O senhor disse que tinha parado com o cinema, mas fez Que Estranho Chamar-se Federico...
...Mas é porque era ele, Federico Fellini. Queria homenageá-lo e saudar nossa amizade. Tenho ideias, mas hoje faço os filmes na minha cabeça, sem necessidade de passá-los pela câmera.
De volta a Um Dia Muito Especial, o filme é grande, mas sua aura passa muito pelos atores, Marcello e Sophia. Como os escolheu?
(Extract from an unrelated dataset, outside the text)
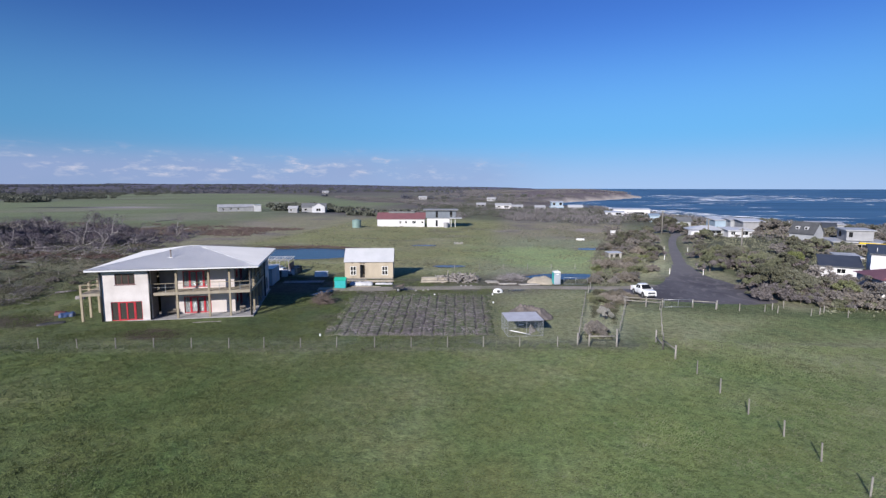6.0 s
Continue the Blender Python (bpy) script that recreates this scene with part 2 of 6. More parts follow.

Marcello já estava na minha cabeça enquanto escrevia o roteiro. Ele tinha a fama de sedutor, mas era um ser feminino. Conseguia exprimir seus sentimentos sem perder a virilidade. E, de todos os atores com quem trabalhei, era o que menos se lixava para sua imagem. Ele sabia que tudo podia fazer, ousar, e por isso foi grande. Por isso, lhe deu o papel de homossexual nesse filme, e fiz dele o velho Casanova decadente de La Nuit de Varennes/Casanova e a Revolução. Sophia era uma estrela. Tinha o seu entourage. Cabeleireiro, maquiadora. Mas era uma mulher inteligente. Com (Vittorio) De Sica, ela já deixara tudo isso de lado para fazer, e fazer bem, mulheres do povo. De cara, ela percebeu que teria de se abrir mão do glamour para ser Antonieta (a dona de casa). Ao se desglamourizar, e sem perder a beleza, ela já era a personagem.
Preciso lhe confessar uma coisa – amo Um Dia Muito Especial e Nós Que nos Amávamos Tanto, mas seu filme que prefiro é A Viagem do Capitão Tornado. Que lembrança tem?
Fiz muitos filmes que dilataram o tempo num só cenário. Num apartamento, num terraço, num salão de baile. Sempre quis fazer um filme de estrada, e Capitan Fracassa/Capitão Tornado me permitiu isso. Foi a minha Carroça de Ouro. Um filme sobre a arte da representação, o artifício. Embora de estrada, foi feito em estúdio, em Cinecittà. Eu também amo Capitão Tornado.
O senhor voltou a filmar no apartamento de Um Dia Muito Especial...
Sim, Via XXI Aprile. Fiz O Romance de Um Jovem Pobre. Depois, ele foi comprado, se não me engano, por brasileiros (E como tal apareceu no documentário Repare Bem, de Matria de Medeiros).